Join us for a reception and exhibition of the artists’ work, and a talk on Indian art and the work of the visiting artists with art historian, Dr. Ashrafi Bhagat. Refreshments will be served! Free and open to the public.
Visit the artists at work in the OSilas Gallery, transformed for the residency into an artist studio. Visits are free and all ages are welcome! The studio will be open to the public during these hours and by appointment.
Visit the artists as they paint the beautiful sites of Bronxville! Artists will paint all day on-site at four locations in town: The Four Corners with the school, village hall, the library and the church; along Pondfield Road- the street scene, with the colored canopies, interesting street lights, old clocks, and people strolling; at the intersection of Kraft and Pondfield with its beautiful flowers, the old Gramatan Hotel tower, the old gatehouse that is now a Houlihan Lawrence office; and on the Hilltop on Wellington Circle, surrounded by historic houses and mature trees. Come and watch them create a masterpiece before your eyes, then see the paintings on view in the gallery. Maps of artist locations will be available in the gallery.
President Viji George announced the selection of four exceptional South Indian painters, along with a professor of art history, as the first beneficiaries of the OSilas Gallery’s inaugural International Artist Residency program.
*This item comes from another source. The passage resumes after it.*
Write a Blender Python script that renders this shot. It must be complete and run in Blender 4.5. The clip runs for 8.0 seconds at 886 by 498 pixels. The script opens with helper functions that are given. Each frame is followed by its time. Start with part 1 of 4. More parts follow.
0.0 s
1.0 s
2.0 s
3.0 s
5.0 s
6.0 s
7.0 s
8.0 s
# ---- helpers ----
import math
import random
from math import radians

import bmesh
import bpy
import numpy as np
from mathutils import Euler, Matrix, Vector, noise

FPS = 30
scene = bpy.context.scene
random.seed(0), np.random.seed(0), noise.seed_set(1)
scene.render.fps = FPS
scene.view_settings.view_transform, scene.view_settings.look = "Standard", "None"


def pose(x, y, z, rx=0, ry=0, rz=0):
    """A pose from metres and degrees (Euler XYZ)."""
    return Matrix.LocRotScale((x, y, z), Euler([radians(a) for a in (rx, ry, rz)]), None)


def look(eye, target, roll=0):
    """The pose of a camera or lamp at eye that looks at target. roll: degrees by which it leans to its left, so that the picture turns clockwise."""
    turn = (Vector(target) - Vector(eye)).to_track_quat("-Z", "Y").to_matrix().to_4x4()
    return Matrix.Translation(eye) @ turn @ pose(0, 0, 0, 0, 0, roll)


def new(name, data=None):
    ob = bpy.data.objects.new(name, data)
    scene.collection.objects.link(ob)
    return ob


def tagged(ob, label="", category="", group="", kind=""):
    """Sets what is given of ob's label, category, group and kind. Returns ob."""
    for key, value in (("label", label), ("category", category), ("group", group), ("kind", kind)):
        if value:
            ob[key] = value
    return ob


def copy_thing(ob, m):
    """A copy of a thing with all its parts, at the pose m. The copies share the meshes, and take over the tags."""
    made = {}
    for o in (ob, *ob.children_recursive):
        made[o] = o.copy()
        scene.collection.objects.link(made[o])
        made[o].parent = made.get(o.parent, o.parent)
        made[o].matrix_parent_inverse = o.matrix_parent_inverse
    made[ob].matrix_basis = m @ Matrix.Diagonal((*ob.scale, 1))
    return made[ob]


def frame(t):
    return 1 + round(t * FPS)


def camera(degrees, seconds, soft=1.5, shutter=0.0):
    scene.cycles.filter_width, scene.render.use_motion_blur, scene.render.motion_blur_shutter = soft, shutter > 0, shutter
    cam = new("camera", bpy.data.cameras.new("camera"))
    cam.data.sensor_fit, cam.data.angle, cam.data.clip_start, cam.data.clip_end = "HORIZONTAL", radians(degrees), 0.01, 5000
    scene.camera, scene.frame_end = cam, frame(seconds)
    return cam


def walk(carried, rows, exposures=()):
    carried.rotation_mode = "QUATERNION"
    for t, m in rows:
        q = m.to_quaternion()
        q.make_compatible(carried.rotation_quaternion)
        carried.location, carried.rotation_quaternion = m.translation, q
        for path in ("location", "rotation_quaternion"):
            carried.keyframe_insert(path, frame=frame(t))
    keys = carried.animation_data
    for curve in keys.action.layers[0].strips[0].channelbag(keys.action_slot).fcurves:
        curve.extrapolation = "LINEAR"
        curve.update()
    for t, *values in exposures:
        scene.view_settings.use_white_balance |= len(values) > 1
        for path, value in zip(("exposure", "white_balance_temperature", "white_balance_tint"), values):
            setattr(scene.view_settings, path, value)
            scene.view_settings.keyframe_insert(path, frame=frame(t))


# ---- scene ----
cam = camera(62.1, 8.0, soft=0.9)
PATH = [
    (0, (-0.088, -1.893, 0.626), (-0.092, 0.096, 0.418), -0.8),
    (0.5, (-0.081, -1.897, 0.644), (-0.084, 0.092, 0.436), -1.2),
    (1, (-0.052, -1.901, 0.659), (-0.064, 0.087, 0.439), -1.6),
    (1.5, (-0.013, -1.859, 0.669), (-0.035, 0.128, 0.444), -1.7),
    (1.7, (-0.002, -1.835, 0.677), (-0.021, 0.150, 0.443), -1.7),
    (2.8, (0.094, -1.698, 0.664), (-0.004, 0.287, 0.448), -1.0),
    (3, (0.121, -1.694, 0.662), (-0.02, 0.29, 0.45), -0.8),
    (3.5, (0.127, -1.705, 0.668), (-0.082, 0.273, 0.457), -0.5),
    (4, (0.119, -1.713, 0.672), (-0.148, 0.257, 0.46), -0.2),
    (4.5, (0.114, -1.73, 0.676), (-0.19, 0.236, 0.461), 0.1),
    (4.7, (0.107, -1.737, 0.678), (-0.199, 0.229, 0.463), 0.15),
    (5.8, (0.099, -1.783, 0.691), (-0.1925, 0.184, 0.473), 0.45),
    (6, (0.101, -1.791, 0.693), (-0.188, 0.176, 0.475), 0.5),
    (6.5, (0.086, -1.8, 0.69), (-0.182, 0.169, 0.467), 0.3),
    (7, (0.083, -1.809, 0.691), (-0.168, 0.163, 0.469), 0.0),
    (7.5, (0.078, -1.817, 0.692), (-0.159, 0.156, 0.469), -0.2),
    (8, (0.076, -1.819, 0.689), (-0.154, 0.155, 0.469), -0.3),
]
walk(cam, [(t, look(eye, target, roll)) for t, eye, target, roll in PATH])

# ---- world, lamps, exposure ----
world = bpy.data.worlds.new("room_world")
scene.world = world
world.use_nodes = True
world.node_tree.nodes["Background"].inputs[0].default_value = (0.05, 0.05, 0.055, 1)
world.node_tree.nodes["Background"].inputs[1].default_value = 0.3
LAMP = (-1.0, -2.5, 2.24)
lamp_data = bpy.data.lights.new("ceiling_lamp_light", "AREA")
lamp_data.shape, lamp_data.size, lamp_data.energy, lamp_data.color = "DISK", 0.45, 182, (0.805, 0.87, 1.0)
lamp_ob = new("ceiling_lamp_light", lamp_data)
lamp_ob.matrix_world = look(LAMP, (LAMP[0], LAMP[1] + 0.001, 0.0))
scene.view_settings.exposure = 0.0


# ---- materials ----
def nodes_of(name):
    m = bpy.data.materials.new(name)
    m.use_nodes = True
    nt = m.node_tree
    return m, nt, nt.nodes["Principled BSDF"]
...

The five participants will travel from Chennai, India, to New York in late May 2011, for a 2 - 3 week cultural exchange program, made possible by generous support from friends of the OSilas Gallery.
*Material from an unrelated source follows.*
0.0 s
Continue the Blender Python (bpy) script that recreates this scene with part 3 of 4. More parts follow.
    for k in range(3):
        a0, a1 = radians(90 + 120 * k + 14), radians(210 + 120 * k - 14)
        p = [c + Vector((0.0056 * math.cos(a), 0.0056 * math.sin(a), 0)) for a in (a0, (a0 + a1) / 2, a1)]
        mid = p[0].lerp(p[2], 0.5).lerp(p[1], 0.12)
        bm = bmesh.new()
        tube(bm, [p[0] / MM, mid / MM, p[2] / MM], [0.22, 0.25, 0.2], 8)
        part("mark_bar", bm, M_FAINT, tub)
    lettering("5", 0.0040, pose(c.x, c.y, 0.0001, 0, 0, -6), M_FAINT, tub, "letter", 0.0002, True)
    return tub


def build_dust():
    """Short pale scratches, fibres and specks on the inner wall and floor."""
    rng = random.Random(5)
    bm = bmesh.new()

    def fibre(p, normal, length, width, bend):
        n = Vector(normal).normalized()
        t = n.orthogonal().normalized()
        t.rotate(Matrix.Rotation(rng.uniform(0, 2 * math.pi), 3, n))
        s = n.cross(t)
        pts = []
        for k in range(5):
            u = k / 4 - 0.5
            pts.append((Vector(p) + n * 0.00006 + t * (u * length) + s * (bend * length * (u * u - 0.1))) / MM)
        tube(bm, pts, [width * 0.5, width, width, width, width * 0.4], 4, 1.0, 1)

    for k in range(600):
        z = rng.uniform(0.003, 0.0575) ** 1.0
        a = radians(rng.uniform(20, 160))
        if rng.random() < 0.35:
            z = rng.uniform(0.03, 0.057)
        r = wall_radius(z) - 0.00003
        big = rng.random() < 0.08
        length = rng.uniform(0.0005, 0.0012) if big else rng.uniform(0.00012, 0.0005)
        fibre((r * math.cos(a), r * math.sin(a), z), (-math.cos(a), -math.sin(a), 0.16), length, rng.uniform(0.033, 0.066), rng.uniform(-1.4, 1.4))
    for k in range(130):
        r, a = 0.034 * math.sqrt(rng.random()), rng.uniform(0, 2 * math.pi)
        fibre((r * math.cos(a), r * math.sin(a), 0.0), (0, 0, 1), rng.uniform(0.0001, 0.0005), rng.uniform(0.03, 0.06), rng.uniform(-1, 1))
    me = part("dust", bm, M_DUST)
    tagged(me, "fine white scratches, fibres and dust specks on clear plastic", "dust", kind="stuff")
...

The residency will culminate in a reception and exhibition in the OSilas Gallery on Thursday, June 9 at 7pm. A unique collection of the four artists’ paintings and drawings, with themes either rooted in South India or inspired by the residency in New York, will be on display and available for purchase, with proceeds benefiting future artist residencies and programs of the OSilas Gallery. Art historian, Dr. Ashrafi Bhagat, will speak about the artists’ work and contemporary art in India.
All the four artists hold advanced degrees in fine arts from the Government College of Fine Arts in Chennai, or the Government College of Arts and Crafts in Kumbakonam, both in the southern region of Tamil Nadu. Works by Ranjit and Manoharan are in the collection of India’s National Gallery of Modern Art in New Delhi, and all these artists have exhibited frequently in Indian cities as well as in Singapore, Malaysia and other Asian and Middle Eastern centers.
Yet their work is little known in North America, and this residency provides an extraordinary opportunity for Concordia College to showcase new talent, for artists based in the New York area and the visiting artists to exchange ideas and techniques, and for the international visitors to experience the riches of New York City’s outstanding art collections. Speaking recently in Chennai, two of the artists selected, Sivabalan and Elayaraja, said they hoped to draw fresh inspiration and recognition from the opportunity to travel to New York. Elayaraja, for example, whose highly realistic portraits are in the tradition of Rembrandt and Vermeer, longs to see the original works of those great masters. Sivabalan, for his part, cannot wait to see New York’s unparalleled collection of Impressionists and modern masters such as Monet and Gauguin.